The 3 optimisation problems:

1. The geometry problem: What angles (beam directions) should be used?

2. Finding optimal beam intensities for each angle

3. Optimising the delivery schedule

The beam intensity problem can be formulated as a very large linear programme:

•Multi-Objective function:
One for tumour, critical organ(s) and normal tissue (minimise underdosing of the tumour and to minimise overdosing healthy organs and other tissues)
•Variables:
Let xi be the intensity at bixel i
(the MLC can have 40 leaves and 40 stops, so up to 40 × 40 = 1600 variables for each beam direction)
•Constraints:
The region of the body is divided into 3-D volume elements (voxels), and so one constraint for each voxel, given by dose levels of oncologists prescription
(order of 100,000 constraints)
Note: The optimisation computes a set of possible treatment plans for which less overdosing of healthy organs implies more underdosing of the tumour and vice versa. It assists the planner to select one such plan that is best for the patient.
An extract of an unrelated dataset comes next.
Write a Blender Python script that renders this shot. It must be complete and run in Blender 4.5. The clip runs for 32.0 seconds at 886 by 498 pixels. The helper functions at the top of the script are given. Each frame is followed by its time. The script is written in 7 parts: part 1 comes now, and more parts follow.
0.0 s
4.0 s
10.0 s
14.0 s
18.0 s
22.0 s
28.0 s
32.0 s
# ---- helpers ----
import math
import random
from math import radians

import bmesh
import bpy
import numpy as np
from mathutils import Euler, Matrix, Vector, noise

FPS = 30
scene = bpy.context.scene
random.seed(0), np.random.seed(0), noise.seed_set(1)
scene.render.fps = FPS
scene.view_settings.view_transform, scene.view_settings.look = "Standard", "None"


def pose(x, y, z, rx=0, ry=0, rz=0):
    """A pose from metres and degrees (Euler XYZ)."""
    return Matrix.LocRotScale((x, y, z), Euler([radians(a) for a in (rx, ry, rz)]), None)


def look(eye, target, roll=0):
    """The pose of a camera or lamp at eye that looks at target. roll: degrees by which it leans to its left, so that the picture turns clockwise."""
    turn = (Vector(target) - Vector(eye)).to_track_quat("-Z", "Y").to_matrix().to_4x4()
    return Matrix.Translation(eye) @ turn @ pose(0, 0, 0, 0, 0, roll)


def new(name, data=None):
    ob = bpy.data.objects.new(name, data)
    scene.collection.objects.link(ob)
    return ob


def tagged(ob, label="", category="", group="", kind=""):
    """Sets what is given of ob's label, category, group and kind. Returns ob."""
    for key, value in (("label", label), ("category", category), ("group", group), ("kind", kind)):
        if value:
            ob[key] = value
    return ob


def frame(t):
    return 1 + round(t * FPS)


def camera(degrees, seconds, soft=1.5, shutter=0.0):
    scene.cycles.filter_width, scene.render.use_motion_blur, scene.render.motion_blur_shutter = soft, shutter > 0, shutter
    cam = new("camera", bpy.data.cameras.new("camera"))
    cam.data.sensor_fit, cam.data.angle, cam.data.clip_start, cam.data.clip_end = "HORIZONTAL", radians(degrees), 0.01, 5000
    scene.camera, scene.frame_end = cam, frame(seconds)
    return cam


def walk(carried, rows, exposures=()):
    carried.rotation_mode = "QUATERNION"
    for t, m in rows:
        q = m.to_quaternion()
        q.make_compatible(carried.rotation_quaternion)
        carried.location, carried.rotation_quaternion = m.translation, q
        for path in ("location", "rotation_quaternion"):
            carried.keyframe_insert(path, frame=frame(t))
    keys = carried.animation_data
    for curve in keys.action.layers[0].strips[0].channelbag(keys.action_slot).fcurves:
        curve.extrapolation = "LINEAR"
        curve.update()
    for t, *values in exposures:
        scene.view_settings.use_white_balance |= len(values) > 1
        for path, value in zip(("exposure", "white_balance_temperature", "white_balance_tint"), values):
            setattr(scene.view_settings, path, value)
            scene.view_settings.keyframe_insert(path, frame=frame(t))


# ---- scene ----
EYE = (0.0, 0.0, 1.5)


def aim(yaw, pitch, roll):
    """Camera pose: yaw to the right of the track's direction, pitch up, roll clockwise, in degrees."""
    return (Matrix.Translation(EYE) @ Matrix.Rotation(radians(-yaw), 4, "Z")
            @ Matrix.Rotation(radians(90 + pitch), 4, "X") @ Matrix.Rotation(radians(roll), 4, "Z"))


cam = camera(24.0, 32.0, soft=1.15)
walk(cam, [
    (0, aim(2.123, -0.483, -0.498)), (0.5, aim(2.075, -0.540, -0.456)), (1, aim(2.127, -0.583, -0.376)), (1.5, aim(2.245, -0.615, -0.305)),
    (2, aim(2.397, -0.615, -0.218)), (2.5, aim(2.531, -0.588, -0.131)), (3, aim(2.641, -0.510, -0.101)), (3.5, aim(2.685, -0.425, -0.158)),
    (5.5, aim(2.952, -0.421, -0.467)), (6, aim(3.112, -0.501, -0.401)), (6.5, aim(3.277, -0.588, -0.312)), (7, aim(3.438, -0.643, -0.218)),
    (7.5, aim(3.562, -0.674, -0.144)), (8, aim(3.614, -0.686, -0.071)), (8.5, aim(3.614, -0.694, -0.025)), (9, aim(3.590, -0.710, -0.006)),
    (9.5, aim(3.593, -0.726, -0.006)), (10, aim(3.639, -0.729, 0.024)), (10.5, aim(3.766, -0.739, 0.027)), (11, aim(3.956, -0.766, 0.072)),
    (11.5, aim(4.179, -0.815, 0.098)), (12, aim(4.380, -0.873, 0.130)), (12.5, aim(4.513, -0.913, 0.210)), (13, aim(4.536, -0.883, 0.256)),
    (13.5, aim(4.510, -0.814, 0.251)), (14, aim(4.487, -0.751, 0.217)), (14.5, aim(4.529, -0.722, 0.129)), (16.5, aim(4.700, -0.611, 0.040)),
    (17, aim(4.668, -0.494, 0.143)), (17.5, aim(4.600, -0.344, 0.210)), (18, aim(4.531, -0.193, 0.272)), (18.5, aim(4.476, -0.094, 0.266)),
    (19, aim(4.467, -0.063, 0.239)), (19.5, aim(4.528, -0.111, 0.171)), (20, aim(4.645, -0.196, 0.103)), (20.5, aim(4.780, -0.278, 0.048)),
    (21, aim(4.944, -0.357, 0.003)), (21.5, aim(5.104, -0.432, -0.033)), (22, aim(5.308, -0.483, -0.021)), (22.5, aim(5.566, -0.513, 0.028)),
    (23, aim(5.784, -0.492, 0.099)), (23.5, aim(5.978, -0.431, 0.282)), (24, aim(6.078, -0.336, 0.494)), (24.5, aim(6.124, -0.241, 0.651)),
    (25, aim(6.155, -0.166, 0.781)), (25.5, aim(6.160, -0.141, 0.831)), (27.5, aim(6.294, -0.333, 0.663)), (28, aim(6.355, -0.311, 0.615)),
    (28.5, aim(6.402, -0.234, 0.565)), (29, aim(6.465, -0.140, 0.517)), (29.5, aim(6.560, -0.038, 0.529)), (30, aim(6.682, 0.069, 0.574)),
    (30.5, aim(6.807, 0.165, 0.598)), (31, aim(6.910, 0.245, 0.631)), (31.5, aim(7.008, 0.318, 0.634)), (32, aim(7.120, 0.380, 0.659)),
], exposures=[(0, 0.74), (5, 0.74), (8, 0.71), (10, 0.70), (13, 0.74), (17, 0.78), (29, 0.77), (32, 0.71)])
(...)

Once the intensities are determined, there is still the problem of how they can be efficiently delivered using the collimator settings, so that the number of shapes and total radiation time is minimised. Effectively, this boils down to the problem of how to decompose a (40 × 40 ) matrix into the sum of matrices whose non-zero elements are identical. No algorithm exists for minimising the number of matrices in the decomposition, so here we have a new problem for computer folks.

The highly complex IMRT treatment has thrown up challenging problems for mathematicians working in OR. Matthias Ehrgott has been working on the multi-objective linear programming problem mentioned above. His time and assistance in giving me an insight into this work has been greatly appreciated.